>>>>>

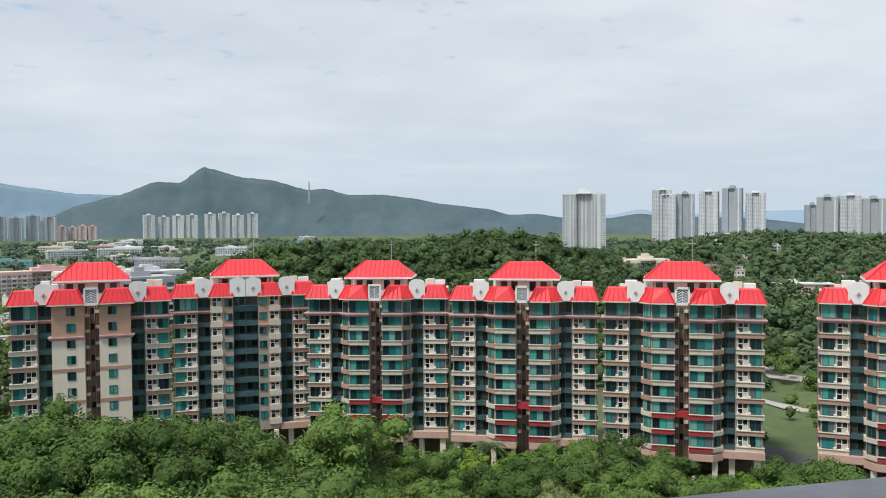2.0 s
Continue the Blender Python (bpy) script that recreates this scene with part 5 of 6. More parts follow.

<<<<<
>>>>>

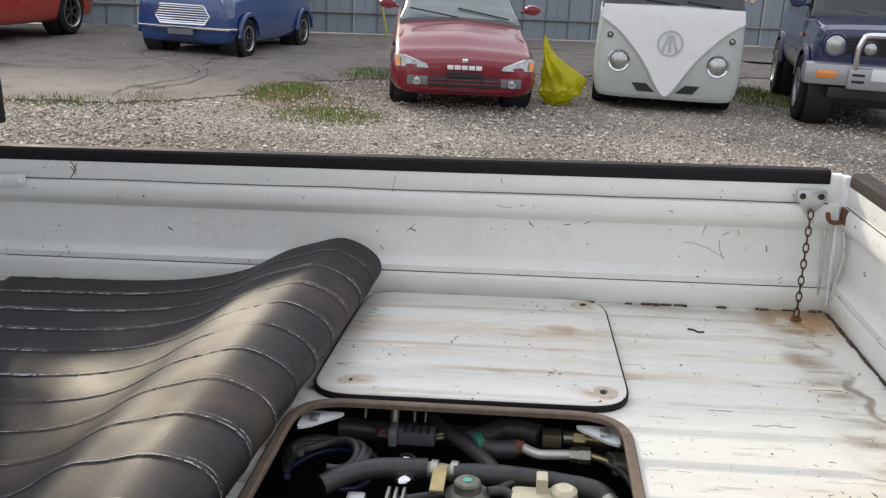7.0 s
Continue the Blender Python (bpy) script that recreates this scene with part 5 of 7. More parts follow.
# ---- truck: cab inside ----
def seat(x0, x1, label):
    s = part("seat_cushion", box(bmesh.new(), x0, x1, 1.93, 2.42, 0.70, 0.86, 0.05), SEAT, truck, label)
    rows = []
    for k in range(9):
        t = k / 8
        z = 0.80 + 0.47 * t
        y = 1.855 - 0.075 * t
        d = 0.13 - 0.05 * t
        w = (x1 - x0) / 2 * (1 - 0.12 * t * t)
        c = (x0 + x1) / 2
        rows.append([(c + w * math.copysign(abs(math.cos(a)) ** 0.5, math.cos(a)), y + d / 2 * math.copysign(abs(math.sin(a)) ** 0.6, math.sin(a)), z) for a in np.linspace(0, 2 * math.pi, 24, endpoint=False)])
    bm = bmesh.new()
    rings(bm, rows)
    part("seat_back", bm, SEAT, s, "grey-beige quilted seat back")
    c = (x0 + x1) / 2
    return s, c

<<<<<
>>>>>

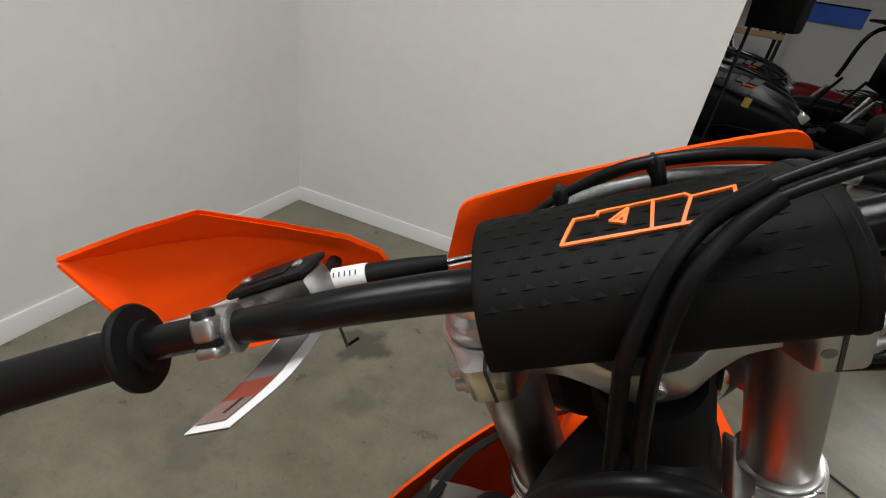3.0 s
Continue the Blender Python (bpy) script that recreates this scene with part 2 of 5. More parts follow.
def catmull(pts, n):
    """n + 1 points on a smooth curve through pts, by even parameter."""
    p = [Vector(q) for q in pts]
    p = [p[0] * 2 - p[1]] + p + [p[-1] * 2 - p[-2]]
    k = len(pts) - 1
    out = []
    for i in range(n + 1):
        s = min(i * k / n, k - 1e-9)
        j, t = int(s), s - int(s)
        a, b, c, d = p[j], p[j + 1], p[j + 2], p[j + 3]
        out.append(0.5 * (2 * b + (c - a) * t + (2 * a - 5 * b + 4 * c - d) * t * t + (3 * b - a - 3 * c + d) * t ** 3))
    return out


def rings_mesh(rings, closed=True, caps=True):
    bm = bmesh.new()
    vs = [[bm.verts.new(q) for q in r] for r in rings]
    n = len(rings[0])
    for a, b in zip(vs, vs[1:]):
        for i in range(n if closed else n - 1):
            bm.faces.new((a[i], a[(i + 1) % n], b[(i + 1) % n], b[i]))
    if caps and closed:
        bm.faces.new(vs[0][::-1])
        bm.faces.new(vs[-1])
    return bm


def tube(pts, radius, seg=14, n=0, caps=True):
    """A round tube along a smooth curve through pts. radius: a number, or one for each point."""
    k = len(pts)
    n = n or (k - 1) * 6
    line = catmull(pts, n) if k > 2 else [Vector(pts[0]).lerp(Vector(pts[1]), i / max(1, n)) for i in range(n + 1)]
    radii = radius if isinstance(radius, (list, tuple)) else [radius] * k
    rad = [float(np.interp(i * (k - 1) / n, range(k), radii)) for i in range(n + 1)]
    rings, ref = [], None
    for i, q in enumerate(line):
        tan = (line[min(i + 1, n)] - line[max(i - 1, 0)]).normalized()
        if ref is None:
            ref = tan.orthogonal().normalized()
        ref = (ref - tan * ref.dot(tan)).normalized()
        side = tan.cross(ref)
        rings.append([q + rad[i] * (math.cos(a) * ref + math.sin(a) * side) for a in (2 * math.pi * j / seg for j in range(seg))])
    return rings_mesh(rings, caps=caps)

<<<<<

### [To be done]
Where a line of the records above holds the word "this", copy that line.

### [Complete response]
Continue the Blender Python (bpy) script that recreates this scene with part 5 of 6. More parts follow.
Continue the Blender Python (bpy) script that recreates this scene with part 5 of 7. More parts follow.
Continue the Blender Python (bpy) script that recreates this scene with part 2 of 5. More parts follow.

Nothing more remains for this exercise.